Review: Kafka on the Shore




There are two reasons as to why I chose Kafka on the shore as my first Murakami’s novel:

1.The name Kafka in the title (unconventional and erudite)
2.There are cats in this book and they talk and I love Cats (unconventional criteria)

Hence my journey began into Harukis’s surreal world of inebriating storytelling that has surely made me addictive. I was completely clueless as to what to expect from this novel and I am glad that I was, since contrariwise the subsequent experience I had wouldn’t have been that much fulfilling and magical.

It’s a common belief that when you read a book you not only read but live the characters and story within and since we have that much privilege then why not extend our geographical boundaries to a state of fantasy where anything and everything is possible.

Kafka on the shore provides you exactly that. One might feel being lost in a reverie and if you take a break from that you might ask yourself,OK…What the hell am I reading? But you go back to it like an adamant lover to his beloved. Such books are heavy on a reader’s mind and have its after effects too. One start vying for more and more and begin questioning a lot many things because after all Truth is the source of most Fiction.

This novel doesn’t come up as wholly solely metaphysical but a blend of reality and philosophy with supernatural (by that I mean, not all characters in this book are abnormal, but abnormality is also a reality for many) so that it remains at an acceptable level of fiction. The theme constitutes of 2 worlds here, that of the living and of the dead and how both are connected to each other. It transfers you to some hypnotic state where you protest every sense of reason inside your head and go with flow of haruki’s stream.

The only minor gripe I have is with its ending simply because it doesn’t seem like an end.
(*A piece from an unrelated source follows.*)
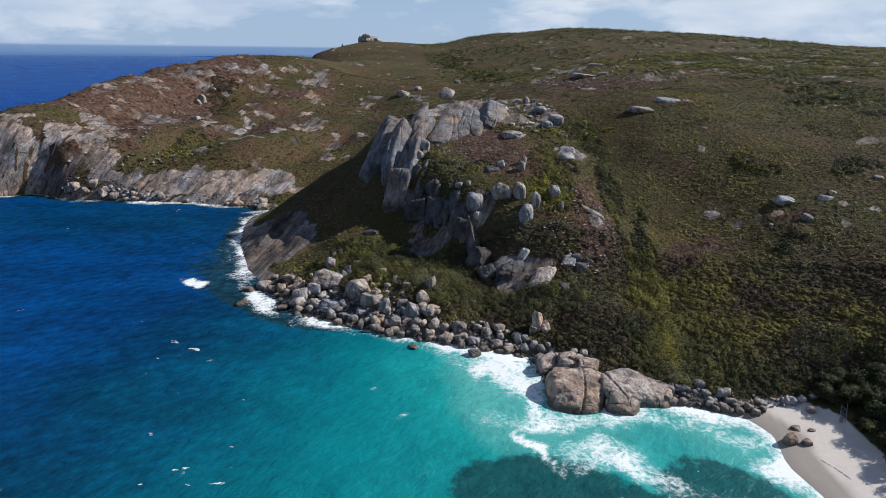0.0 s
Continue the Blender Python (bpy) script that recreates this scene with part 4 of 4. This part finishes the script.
size = rng.uniform(0.8, 1.6, len(x)) * (0.85 + 0.5 * np.clip(fbm(x, y, 40, 3), 0, 1))
for pick, mat, label in ((x < -25, HILL_HEATH, "dark brown heath shrubs on the far headland"), (x >= -25, HEATH, "brown-green heath shrubs on the far hillside")):
    shrubs("far_heath", x[pick], y[pick], z[pick] - 0.2, size[pick] * 1.2, size[pick] * 0.75, mat, label, 11, leaf=0.46, upward=1.4)
x, y, z, rng = scatter(-330, -100, 340, 400, 3.0, 14, lambda x, y, r, s, d, u: (r < 0.4 - 0.3 * u) & (d > 10))
size = rng.uniform(0.8, 1.6, len(x))
shrubs("headland_heath", x, y, z - 0.2, size * 1.2, size * 0.7, HILL_HEATH, "brown heath shrubs above the sea cliff", 22, leaf=0.34)
x, y, z, rng = scatter(-330, 1300, 770, 1750, 8.4, 13, lambda x, y, r, s, d, u: (d > 8) & (x < 40 + 0.85 * y) & (x > -0.3 * y) & (u > 0.15))
size = rng.uniform(1.6, 3.2, len(x)) * (0.8 + 0.6 * np.clip(fbm(x, y, 70, 3), 0, 1))
shrubs("hilltop_bush", x, y, z - 0.5, size * 1.4, size * 0.8, RIDGE_SCRUB_HAZE, "olive bush on the distant hilltops", 9, leaf=0.6, upward=1.5)
# taller bushes in drifts over the plateau, and scrub along the ridge
x, y, z, rng = scatter(62, 430, 300, 760, 4.3, 15, lambda x, y, r, s, d, u: (r < 0.3) & (x < 40 + 0.85 * y) & (u < np.clip(0.35 + 0.9 * fbm(x, y, 55, 4), 0.04, 0.9) * (1 - 0.8 * dry_zone(x, y, d))))
size = rng.uniform(0.9, 2.1, len(x)) * (0.8 + 0.0012 * y)
green = fbm(x + 200, y, 90, 3) + rng.normal(0, 0.25, len(x)) > 0.1
for pick, mat, label in ((green, RIDGE_BUSH, "yellow-green bushes in drifts over the plateau"), (~green, RIDGE_SCRUB_HAZE, "dull green bushes in drifts over the plateau")):
    shrubs("plateau_bush", x[pick], y[pick], z[pick] - 0.2, size[pick] * 1.2, size[pick] * 1.05, mat, label, 46, leaf=0.27, upward=1.0)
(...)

Murakami leaves it to reader’s imagination as to what might have happened to Kafka after everything he went through (read Oedipus myth), but when the protagonist is a 15-year old boy and having his whole life ahead one can’t simply say “and he lived happily ever after”. I wouldn’t have mind reading hundred more pages to know about Kafka’s future life.

Well leaving that apart, I loved this book and also I love how he brings mesmerizing music into his works and treat it with respect and dignity which I feel are the kind of recommendations on his part to his readers because undeniably music has a powerful effect on human lives.

And I know after having read two of his novels, I am going to love all his works inspite of their flaws because sometimes such surrender is pure bliss.